The documentary reveals Crosby as a surprisingly droll storyteller, candid, free of self-pity (despite what McGuinn thinks). He seems to genuinely wonder how he is still alive. Prison probably saved his life in the '80s when he was better known for abusing substances than making music.

Since the '90s, fewer and fewer people seemed interested in his music. So, to try to hold everything together, he's forced to go out on the road and play his old songs in tertiary markets.

Cameras follow him and his band of young musicians. They reveal him to be in wonderful voice, except when that voice deserts him and he has to cancel dates. Crosby seems to be happy on stage, to play for crowds that tolerate his new jazzier work while waiting for him to sing the old songs like "Guinnevere" or "Almost Cut My Hair."

That's probably the best that career musicians can hope for, that someone remembers their name and the songs they used to sing.

There's nothing in this shambling film to dispel the notion that Crosby was, for most of his life, a selfish dude and a bad guy. But he twinkles, and that's disarming. He takes responsibility for whatever has gone wrong with his life, for being the source of pain for many. We might imagine that feels familiar to McGuinn and Nash, whose legendary forbearance was eventually exhausted by their old friend.

They had all the David Crosby they could handle.

But some people genuinely were looking forward to more Crosby — his late career was fairly rich, as he found time to collaborate with younger musicians like John Mayer and Jason Isbell, record and (constantly) tour as he grew progressively jazzier in his taste.

FOR FREE

His final studio album, 2021's "For Free," might be most notable for its striking cover art (by singer Joan Baez).
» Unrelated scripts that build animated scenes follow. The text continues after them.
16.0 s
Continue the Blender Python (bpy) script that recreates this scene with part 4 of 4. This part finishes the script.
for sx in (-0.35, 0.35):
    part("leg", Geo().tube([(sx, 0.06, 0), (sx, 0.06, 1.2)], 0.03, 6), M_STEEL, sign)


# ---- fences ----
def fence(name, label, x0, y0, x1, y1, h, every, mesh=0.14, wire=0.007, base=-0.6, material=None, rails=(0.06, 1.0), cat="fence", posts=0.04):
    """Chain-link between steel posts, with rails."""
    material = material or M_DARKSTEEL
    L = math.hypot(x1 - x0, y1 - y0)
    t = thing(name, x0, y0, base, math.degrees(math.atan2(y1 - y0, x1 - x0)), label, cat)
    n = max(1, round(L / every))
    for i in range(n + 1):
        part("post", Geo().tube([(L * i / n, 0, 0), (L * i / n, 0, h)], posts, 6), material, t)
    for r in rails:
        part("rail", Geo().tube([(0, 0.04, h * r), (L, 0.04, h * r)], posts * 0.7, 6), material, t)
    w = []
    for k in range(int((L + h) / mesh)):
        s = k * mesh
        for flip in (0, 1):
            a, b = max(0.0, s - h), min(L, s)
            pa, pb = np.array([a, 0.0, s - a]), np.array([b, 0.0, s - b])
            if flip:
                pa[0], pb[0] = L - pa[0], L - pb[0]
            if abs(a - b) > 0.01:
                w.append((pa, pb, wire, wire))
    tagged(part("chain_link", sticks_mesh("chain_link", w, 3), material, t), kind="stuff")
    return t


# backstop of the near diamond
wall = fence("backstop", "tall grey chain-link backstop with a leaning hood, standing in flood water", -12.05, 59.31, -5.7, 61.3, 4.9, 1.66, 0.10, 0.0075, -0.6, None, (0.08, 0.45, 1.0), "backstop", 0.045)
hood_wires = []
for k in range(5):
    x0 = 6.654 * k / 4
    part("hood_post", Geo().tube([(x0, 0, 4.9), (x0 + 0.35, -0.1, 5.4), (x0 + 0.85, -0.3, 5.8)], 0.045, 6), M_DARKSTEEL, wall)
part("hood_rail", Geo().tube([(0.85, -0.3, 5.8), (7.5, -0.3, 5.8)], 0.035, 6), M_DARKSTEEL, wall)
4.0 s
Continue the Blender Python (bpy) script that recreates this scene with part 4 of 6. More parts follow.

Still, it's a pleasurable grown-up pop album that feels like a freshly discovered lost recording from 1979 (the contributions of Steely Dan's Donald Fagen and Michael McDonald accentuate the vibe).

It feels like a circle-closing project, produced by James Raymond, Crosby's son who was placed for adoption as an infant in 1962 and reunited with him as an adult in the jazz-rock band CPR in 1996.
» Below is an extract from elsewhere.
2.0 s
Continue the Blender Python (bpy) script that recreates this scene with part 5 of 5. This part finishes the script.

Raymond went on to become his father's musical director. That was one reunion that took. And Crosby stayed married to Jan for 35 years. That wasn't nothing.

Released four years ago, "David Crosby: Remember My Name" feels like an elegy. Crosby understands the end is near and that he is bound to leave behind unrepaired relationships and financial messiness. He's trying to fix it, but there's not enough time.

When we mourn people with whom we have only a parasocial relationship, we're not mourning their loss. We're pre-mourning our own demise. That's not to say that Crosby doesn't matter, only that there's nothing going away for us to miss. We will still hear him sing "Guinnevere" and "Wooden Ships." We will still hear him harmonize with Nash and Stills and sometimes Young.

We will still be able to dial up The Byrds' recordings, even if all possibilities for the Byrds reunion nobody wants have been foreclosed. Unless you were eagerly awaiting the next David Crosby album, you haven't lost anything. Thanks to our technology, we mostly listen to ghosts.